CHALLENGE:
Every record that follows must be duplicated exactly, with images left out.

━━━ EXERCISE DATA ━━━

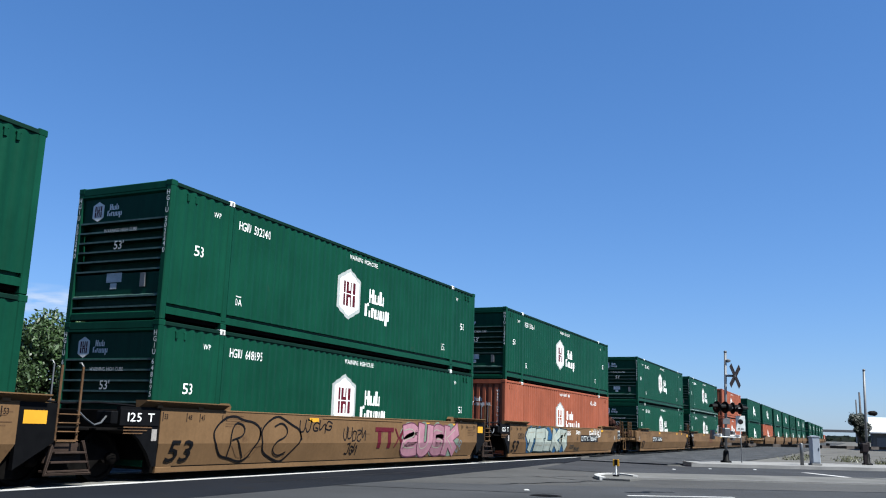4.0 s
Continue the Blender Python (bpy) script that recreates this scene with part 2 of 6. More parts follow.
STONE = material("cream_stone_trim", (0.38, 0.36, 0.32), 0.75, dark=0.88, light=1.08, bump=0.1)
ROOF = material("grey_metal_roofing", (0.046, 0.05, 0.054), 0.42, 0.25, dark=0.88, light=1.1, scale=0.8, fine=12, bump=0.05)
SOFFIT = material("dark_soffit_timber", (0.0205, 0.0156, 0.0123), 0.7, bump=0.1)
LAMP_GLASS = material("frosted_lamp_glass", (0.254, 0.254, 0.246), 0.3, bump=0.0)
BARK = material("grey_brown_bark", (0.0492, 0.0369, 0.0266), 0.9, dark=0.6, light=1.3, scale=6, fine=30, bump=0.5)
WHITE_WALL = material("white_painted_wall", (0.5, 0.5, 0.49), 0.7, dark=0.92, light=1.05, scale=0.5, fine=8, bump=0.05)
DASH = material("reflective_white_tape", (0.3, 0.31, 0.31), 0.35, dark=0.9, light=1.05, bump=0.0)
GLASS_DARK = material("dark_window_glass", (0.00492, 0.00574, 0.00738), 0.25, dark=0.9, light=1.1, bump=0.0, spec=0.04)
FLAG_RED = material("red_flag_cloth", (0.09, 0.008, 0.012), 0.8, bump=0.0)
FLAG_WHITE = material("white_flag_cloth", (0.4, 0.4, 0.4), 0.8, bump=0.0)
FLAG_BLUE = material("navy_flag_cloth", (0.0082, 0.0123, 0.0533), 0.8, bump=0.0)


def leaf_material(name, base):
    m = bpy.data.materials.new(name)
    m.use_nodes = True
    nt = m.node_tree
    bsdf = nt.nodes["Principled BSDF"]
    geo = nt.nodes.new("ShaderNodeNewGeometry")
    ramp = nt.nodes.new("ShaderNodeMapRange")
    ramp.inputs["To Min"].default_value, ramp.inputs["To Max"].default_value = 0.55, 1.6
    nt.links.new(geo.outputs["Random Per Island"], ramp.inputs["Value"])
    sc = nt.nodes.new("ShaderNodeVectorMath")
    sc.operation = "SCALE"
    sc.inputs[0].default_value = base
    nt.links.new(ramp.outputs[0], sc.inputs["Scale"])
    nt.links.new(sc.outputs[0], bsdf.inputs["Base Color"])
    bsdf.inputs["Roughness"].default_value = 0.5
    tr = nt.nodes.new("ShaderNodeBsdfTranslucent")
    nt.links.new(sc.outputs[0], tr.inputs["Color"])
    mx = nt.nodes.new("ShaderNodeMixShader")
    mx.inputs[0].default_value = 0.22
    nt.links.new(bsdf.outputs[0], mx.inputs[1])
    nt.links.new(tr.outputs[0], mx.inputs[2])
    nt.links.new(mx.outputs[0], nt.nodes["Material Output"].inputs["Surface"])
    return m


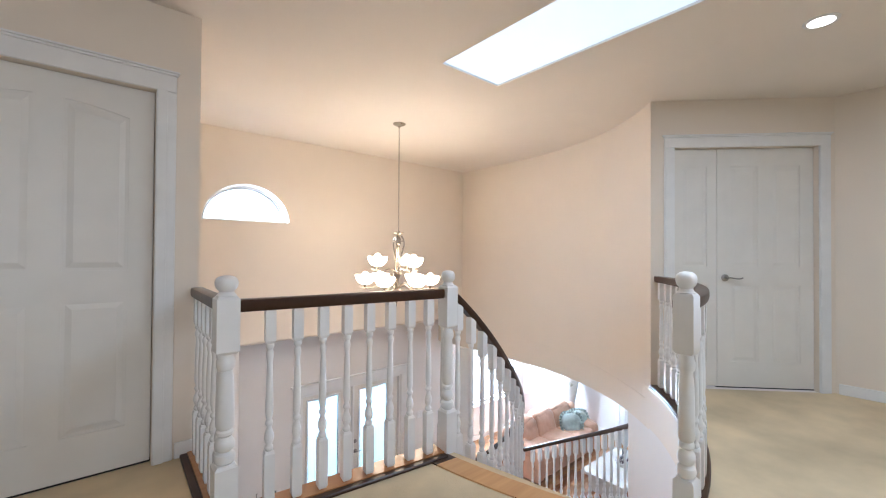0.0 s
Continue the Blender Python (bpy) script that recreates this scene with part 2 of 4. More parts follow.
def ring_wall(bm, r0, r1, a0, a1, z0, z1, n=48):
    """A curved wall round the stair's centre; z0 and z1 may be functions of the angle."""
    f0, f1 = (z0 if callable(z0) else lambda a: z0), (z1 if callable(z1) else lambda a: z1)
    rows = [[bm.verts.new(on_arc(r, a, f(a))) for r, f in ((r0, f0), (r1, f0), (r1, f1), (r0, f1))] for a in steps(a0, a1, n)]
    for p, q in zip(rows, rows[1:]):
        for k in range(4):
            bm.faces.new((p[k], p[(k + 1) % 4], q[(k + 1) % 4], q[k]))
    bm.faces.new(rows[0]), bm.faces.new(rows[-1])
    return bm


def structure(name, bm, mat, label, category, smooth=False):
    return tagged(part(name, bm, mat, smooth=smooth), label, category, kind="structure")


# ---- the shell ----
RISERS = 15
RISE = (UP - LOW) / RISERS


def inner_angle(k):
    return 7.95 - 7.43 * (k - 1)


def outer_angle(k):
    return 2.0 - 6.39 * (k - 1)


A_JAMB, A_WALLEND = -37.7, -46.4
WX = C.x + ROUT                                     # where the curved wall runs on straight

# upper floor with its edge round the void
edge = [(0.56, 3.0), (0.56, 2.21), (1.70, 2.09), on_arc(ROUT, outer_angle(15))]
edge += [on_arc(ROUT + 0.08 * max(0.0, (-66 - a) / 20), a) for a in steps(-85, A_WALLEND, 20)]
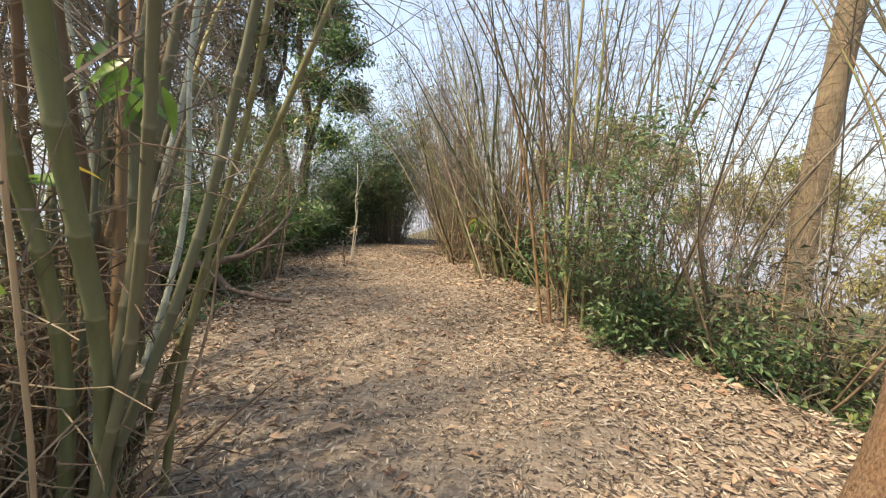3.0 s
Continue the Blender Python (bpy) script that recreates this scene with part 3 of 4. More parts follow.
# Its last three crown clumps are added to dapple the path with shade.
tree((-6.5, 10.6, -2.2), [(-6.3, 10.6, -2.4, 0.25), (-6.55, 10.6, 0.6, 0.2), (-6.85, 10.6, 1.2, 0.18), (-7.27, 10.6, 2.2, 0.16), (-7.7, 10.6, 3.5, 0.14), (-8.15, 10.6, 4.6, 0.12), (-8.5, 10.6, 7, 0.08), (-8.7, 10.9, 9, 0.04)],
     [[(-7.3, 10.6, 2.3, 0.08), (-7.0, 9.2, 3.6, 0.06), (-6.6, 7.0, 5.0, 0.03)], [(-7.8, 10.6, 3.7, 0.08), (-9, 10.4, 4.3, 0.06), (-10, 10.2, 5.2, 0.03)], [(-6.9, 10.6, 1.3, 0.08), (-7.9, 10.3, 1.9, 0.06), (-8.8, 10, 3.0, 0.03)]],
     M_BARK_GREY, "leaning grey tree with a thin greyish crown", 36,
     [(-8.7, 9.0, 6.8, 1.4, 950, 0.09), (-6.5, 6.3, 5.2, 1.1, 420, 0.085), (-9.8, 10.1, 5.2, 1.3, 1300, 0.09), (-7.0, 12.6, 4.6, 1.0, 1100, 0.085), (-8.8, 9.9, 3.2, 0.9, 800, 0.085), (-8.0, 6.8, 4.2, 1.0, 500, 0.085), (-7.6, 12.8, 6.0, 1.1, 1300, 0.085), (-8.9, 11.6, 8.6, 1.5, 450, 0.09), (-7.7, 9.6, 8.4, 1.2, 320, 0.09), (-6.6, 9.2, 8.2, 1.3, 480, 0.09)], M_CROWN_LEAF)
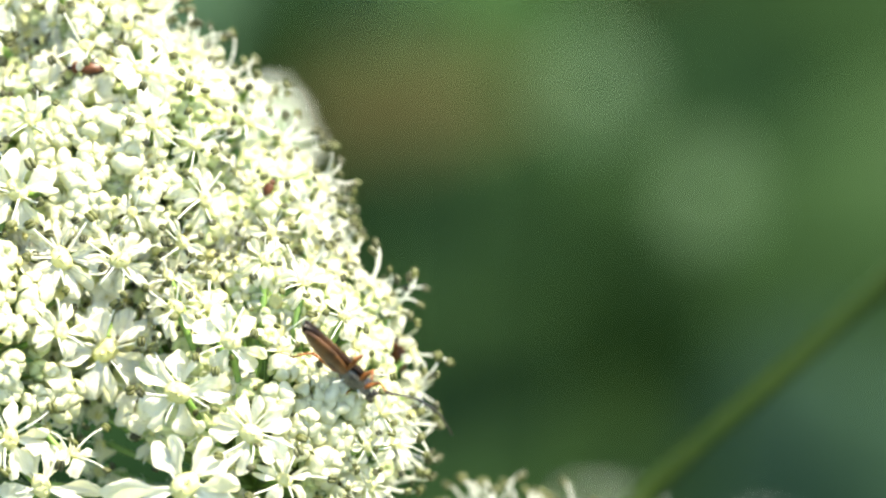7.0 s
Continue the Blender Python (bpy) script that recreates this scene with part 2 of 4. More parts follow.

━━━

RESULT FOR THIS TASK:
4.0 s
Continue the Blender Python (bpy) script that recreates this scene with part 2 of 6. More parts follow.
STONE = material("cream_stone_trim", (0.38, 0.36, 0.32), 0.75, dark=0.88, light=1.08, bump=0.1)
ROOF = material("grey_metal_roofing", (0.046, 0.05, 0.054), 0.42, 0.25, dark=0.88, light=1.1, scale=0.8, fine=12, bump=0.05)
SOFFIT = material("dark_soffit_timber", (0.0205, 0.0156, 0.0123), 0.7, bump=0.1)
LAMP_GLASS = material("frosted_lamp_glass", (0.254, 0.254, 0.246), 0.3, bump=0.0)
BARK = material("grey_brown_bark", (0.0492, 0.0369, 0.0266), 0.9, dark=0.6, light=1.3, scale=6, fine=30, bump=0.5)
WHITE_WALL = material("white_painted_wall", (0.5, 0.5, 0.49), 0.7, dark=0.92, light=1.05, scale=0.5, fine=8, bump=0.05)
DASH = material("reflective_white_tape", (0.3, 0.31, 0.31), 0.35, dark=0.9, light=1.05, bump=0.0)
GLASS_DARK = material("dark_window_glass", (0.00492, 0.00574, 0.00738), 0.25, dark=0.9, light=1.1, bump=0.0, spec=0.04)
FLAG_RED = material("red_flag_cloth", (0.09, 0.008, 0.012), 0.8, bump=0.0)
FLAG_WHITE = material("white_flag_cloth", (0.4, 0.4, 0.4), 0.8, bump=0.0)
FLAG_BLUE = material("navy_flag_cloth", (0.0082, 0.0123, 0.0533), 0.8, bump=0.0)


def leaf_material(name, base):
    m = bpy.data.materials.new(name)
    m.use_nodes = True
    nt = m.node_tree
    bsdf = nt.nodes["Principled BSDF"]
    geo = nt.nodes.new("ShaderNodeNewGeometry")
    ramp = nt.nodes.new("ShaderNodeMapRange")
    ramp.inputs["To Min"].default_value, ramp.inputs["To Max"].default_value = 0.55, 1.6
    nt.links.new(geo.outputs["Random Per Island"], ramp.inputs["Value"])
    sc = nt.nodes.new("ShaderNodeVectorMath")
    sc.operation = "SCALE"
    sc.inputs[0].default_value = base
    nt.links.new(ramp.outputs[0], sc.inputs["Scale"])
    nt.links.new(sc.outputs[0], bsdf.inputs["Base Color"])
    bsdf.inputs["Roughness"].default_value = 0.5
    tr = nt.nodes.new("ShaderNodeBsdfTranslucent")
    nt.links.new(sc.outputs[0], tr.inputs["Color"])
    mx = nt.nodes.new("ShaderNodeMixShader")
    mx.inputs[0].default_value = 0.22
    nt.links.new(bsdf.outputs[0], mx.inputs[1])
    nt.links.new(tr.outputs[0], mx.inputs[2])
    nt.links.new(mx.outputs[0], nt.nodes["Material Output"].inputs["Surface"])
    return m


0.0 s
Continue the Blender Python (bpy) script that recreates this scene with part 2 of 4. More parts follow.
def ring_wall(bm, r0, r1, a0, a1, z0, z1, n=48):
    """A curved wall round the stair's centre; z0 and z1 may be functions of the angle."""
    f0, f1 = (z0 if callable(z0) else lambda a: z0), (z1 if callable(z1) else lambda a: z1)
    rows = [[bm.verts.new(on_arc(r, a, f(a))) for r, f in ((r0, f0), (r1, f0), (r1, f1), (r0, f1))] for a in steps(a0, a1, n)]
    for p, q in zip(rows, rows[1:]):
        for k in range(4):
            bm.faces.new((p[k], p[(k + 1) % 4], q[(k + 1) % 4], q[k]))
    bm.faces.new(rows[0]), bm.faces.new(rows[-1])
    return bm


def structure(name, bm, mat, label, category, smooth=False):
    return tagged(part(name, bm, mat, smooth=smooth), label, category, kind="structure")


# ---- the shell ----
RISERS = 15
RISE = (UP - LOW) / RISERS


def inner_angle(k):
    return 7.95 - 7.43 * (k - 1)


def outer_angle(k):
    return 2.0 - 6.39 * (k - 1)


A_JAMB, A_WALLEND = -37.7, -46.4
WX = C.x + ROUT                                     # where the curved wall runs on straight

# upper floor with its edge round the void
edge = [(0.56, 3.0), (0.56, 2.21), (1.70, 2.09), on_arc(ROUT, outer_angle(15))]
edge += [on_arc(ROUT + 0.08 * max(0.0, (-66 - a) / 20), a) for a in steps(-85, A_WALLEND, 20)]
3.0 s
Continue the Blender Python (bpy) script that recreates this scene with part 3 of 4. More parts follow.
# Its last three crown clumps are added to dapple the path with shade.
tree((-6.5, 10.6, -2.2), [(-6.3, 10.6, -2.4, 0.25), (-6.55, 10.6, 0.6, 0.2), (-6.85, 10.6, 1.2, 0.18), (-7.27, 10.6, 2.2, 0.16), (-7.7, 10.6, 3.5, 0.14), (-8.15, 10.6, 4.6, 0.12), (-8.5, 10.6, 7, 0.08), (-8.7, 10.9, 9, 0.04)],
     [[(-7.3, 10.6, 2.3, 0.08), (-7.0, 9.2, 3.6, 0.06), (-6.6, 7.0, 5.0, 0.03)], [(-7.8, 10.6, 3.7, 0.08), (-9, 10.4, 4.3, 0.06), (-10, 10.2, 5.2, 0.03)], [(-6.9, 10.6, 1.3, 0.08), (-7.9, 10.3, 1.9, 0.06), (-8.8, 10, 3.0, 0.03)]],
     M_BARK_GREY, "leaning grey tree with a thin greyish crown", 36,
     [(-8.7, 9.0, 6.8, 1.4, 950, 0.09), (-6.5, 6.3, 5.2, 1.1, 420, 0.085), (-9.8, 10.1, 5.2, 1.3, 1300, 0.09), (-7.0, 12.6, 4.6, 1.0, 1100, 0.085), (-8.8, 9.9, 3.2, 0.9, 800, 0.085), (-8.0, 6.8, 4.2, 1.0, 500, 0.085), (-7.6, 12.8, 6.0, 1.1, 1300, 0.085), (-8.9, 11.6, 8.6, 1.5, 450, 0.09), (-7.7, 9.6, 8.4, 1.2, 320, 0.09), (-6.6, 9.2, 8.2, 1.3, 480, 0.09)], M_CROWN_LEAF)
7.0 s
Continue the Blender Python (bpy) script that recreates this scene with part 2 of 4. More parts follow.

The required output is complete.